The Quran says ‘God is the light of the Heaven and Earth’. (Surah Nur). Misunderstanding the verse, some scholars interpreted that God has been described in the Quran as light. The verse does not say ‘God is light’ but says ‘God is the light of the Heaven and Earth’. The two statements are not similar but have different meanings. Expressing his views on the verse, renowned philosopher and poet Muhammad Iqbal wrote in a letter to Nazir Niyazi:
“………. But this verse should be seen from historical point of view. Verses containing this idea are present in almost all the divine scriptures. The verse does not suggest that God is light in physical sense. (Light dealt with in physical sense). Light is merely a metaphor which was used in ancient scriptures from pantheistic purposes. In other words, it was used to express the pervasiveness of the Supreme Being. In my view, Quran has used this ancient metaphor to suggest to the absoluteness of the Supreme Being because according to the latest research, light is the only thing which is relatively absolute in the material world.
However, the verse does not imply that God is light. It says God is the light of the Heaven and Earth (all the material world). God is not mere light but it is the source of the light. For example, the sun is the source of the sunlight. If we say that God is light, we shall confine God to a material interpretation. The real meaning of the verse would be that God is the source of light due to which everything in the universe shines or becomes effulgent. Another verse in the Quran says that on the Day of Judgment, when the Sun, the Moon and the stars will be dissolved, the Earth will be illuminated by the light of God:
“’And the Earth shines with the light of its God. (Az Zumar: 69)
On the Day of Judgment, the Earth will be illuminated with light emanating from an unknown or invisible source. The bright light on earth and on the human beings will tell them about the presence of God.
The Upanishads also deal with the nature of God from similar point of view. It says that the Supreme Being, Brahman is the source of the light which has caused the material world to appear. The Bible famously says,
‘Let there be light and there was light’.
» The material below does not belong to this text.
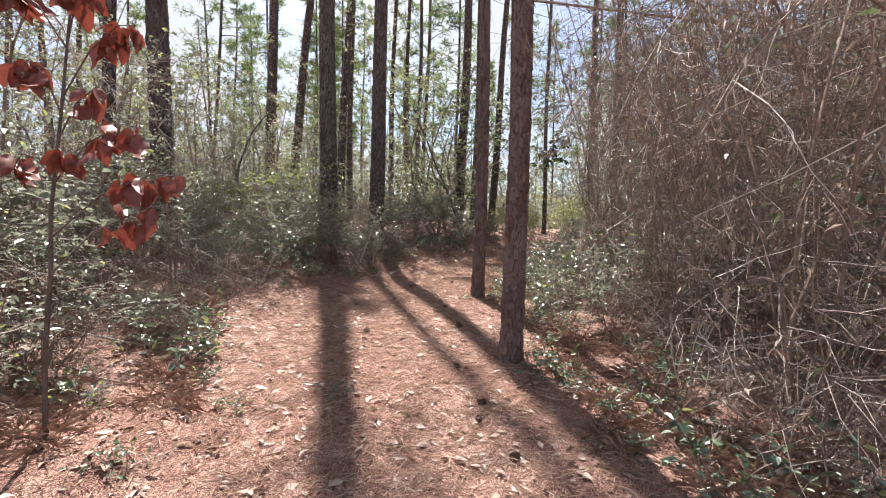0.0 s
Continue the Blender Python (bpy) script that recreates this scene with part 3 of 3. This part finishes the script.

Here light is described as the effect of the cause called Brahman (God), not the source or origin. Elaborating on the subject, Veda scholar K.P. Aleaz writes:
“The Supreme Lord is the self-effulgent Self (sarvamjyotiratmayva) and self-effulgence means ‘being’ --- Pure Consciousness (Swayamjyotistvam Nama Chaitanyamasvwa Bhavata). The manifestation in the case of all the names, forms, actions and results (Namarupakriyakarakphala Jatasya) is caused by the existence of the light of Brahman (Brahmajyotisattanimitta). The light of Brahman is implied (avagamyate) by the light seen in things born from it. Through the various kind of effulgence in the effects, it is known that luminosity is intrinsic to Brahman. Whatever things shine ------ the sun, moon, stars, lightning, fire etc ----- shine because the Supreme Lord shines (Parameshvaram Dipya Manam Sarvam Anudipyate).
Mundakopanishad calls Him ‘sukshmataram vivati (subtle and self-effulgent). He is subtler than the subtlest and self-effulgent. Explaining this aspect of God, Swami Bhuteshanand writes in his commentary of Mundakopanishad:
“Only Brahma is self-effulgent and all the rest are illuminated through Him. If we imagine something illuminating Him, then Brahma has to be non-effulgent first. But he is never non-effulgent. Again, this self effulgence is not his attribute because an attribute sometimes may not exist. Therefore, self effulgence is his nature, his being.”
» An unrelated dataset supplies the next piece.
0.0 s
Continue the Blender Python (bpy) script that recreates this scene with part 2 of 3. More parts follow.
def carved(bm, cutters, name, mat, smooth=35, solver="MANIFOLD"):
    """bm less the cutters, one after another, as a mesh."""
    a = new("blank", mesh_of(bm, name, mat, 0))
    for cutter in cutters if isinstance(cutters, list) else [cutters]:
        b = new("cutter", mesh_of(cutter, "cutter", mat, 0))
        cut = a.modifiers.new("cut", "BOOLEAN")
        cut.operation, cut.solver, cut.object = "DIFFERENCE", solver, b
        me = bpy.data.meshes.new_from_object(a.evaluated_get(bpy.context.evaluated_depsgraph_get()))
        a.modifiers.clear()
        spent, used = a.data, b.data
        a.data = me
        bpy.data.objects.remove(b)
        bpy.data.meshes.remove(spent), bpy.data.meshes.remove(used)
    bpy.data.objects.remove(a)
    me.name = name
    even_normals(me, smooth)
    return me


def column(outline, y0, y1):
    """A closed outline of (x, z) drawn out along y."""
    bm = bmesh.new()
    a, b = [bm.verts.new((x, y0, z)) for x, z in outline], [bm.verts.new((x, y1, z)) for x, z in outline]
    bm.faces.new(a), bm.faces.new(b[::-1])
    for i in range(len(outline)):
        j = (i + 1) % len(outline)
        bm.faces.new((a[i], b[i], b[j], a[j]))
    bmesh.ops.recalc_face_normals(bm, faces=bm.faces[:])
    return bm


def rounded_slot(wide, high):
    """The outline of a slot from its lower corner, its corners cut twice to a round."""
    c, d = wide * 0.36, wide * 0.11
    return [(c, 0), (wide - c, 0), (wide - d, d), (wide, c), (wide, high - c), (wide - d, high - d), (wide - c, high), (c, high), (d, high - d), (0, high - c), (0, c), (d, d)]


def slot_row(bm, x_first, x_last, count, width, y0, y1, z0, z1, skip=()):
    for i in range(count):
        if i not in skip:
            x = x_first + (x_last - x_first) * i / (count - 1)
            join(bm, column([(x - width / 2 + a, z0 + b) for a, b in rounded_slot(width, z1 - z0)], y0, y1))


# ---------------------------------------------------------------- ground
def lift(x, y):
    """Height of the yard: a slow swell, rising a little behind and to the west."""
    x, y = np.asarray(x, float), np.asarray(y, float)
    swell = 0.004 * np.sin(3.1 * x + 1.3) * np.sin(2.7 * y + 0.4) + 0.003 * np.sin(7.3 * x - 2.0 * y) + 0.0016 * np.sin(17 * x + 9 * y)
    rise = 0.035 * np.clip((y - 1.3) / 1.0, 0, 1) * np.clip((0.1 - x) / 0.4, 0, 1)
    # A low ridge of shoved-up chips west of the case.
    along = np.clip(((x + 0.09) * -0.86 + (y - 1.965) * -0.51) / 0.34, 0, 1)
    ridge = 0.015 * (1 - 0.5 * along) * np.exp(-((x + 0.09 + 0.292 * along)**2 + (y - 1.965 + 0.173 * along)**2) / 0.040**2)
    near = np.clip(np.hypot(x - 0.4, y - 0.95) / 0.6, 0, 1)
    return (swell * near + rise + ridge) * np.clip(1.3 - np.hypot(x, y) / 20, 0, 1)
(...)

On the light of God, the Quran says:
“Fain would they extinguish Allah's light with their mouths, but Allah will not allow but that His light should be perfected, even though the Unbelievers may detest (it).(Tauba: 32-33)
The believers are said to be carrying God’s light within them. Upanishads mention the existence of God in the heart of believers. Therefore, the heart of the believer is illuminated with the light of God.
“And Those who believe in Allah and His Messengers, they are the sincere believers and the witnesses with their Lord; they shall have their reward and their light.”(Al Hadid: 19)
Therefore, light in divine scriptures has been used to describe the self-effulgent nature of God which illumines the universe and also the inner world of believers. God is not light in the material sense but as an all pervading Supreme Being.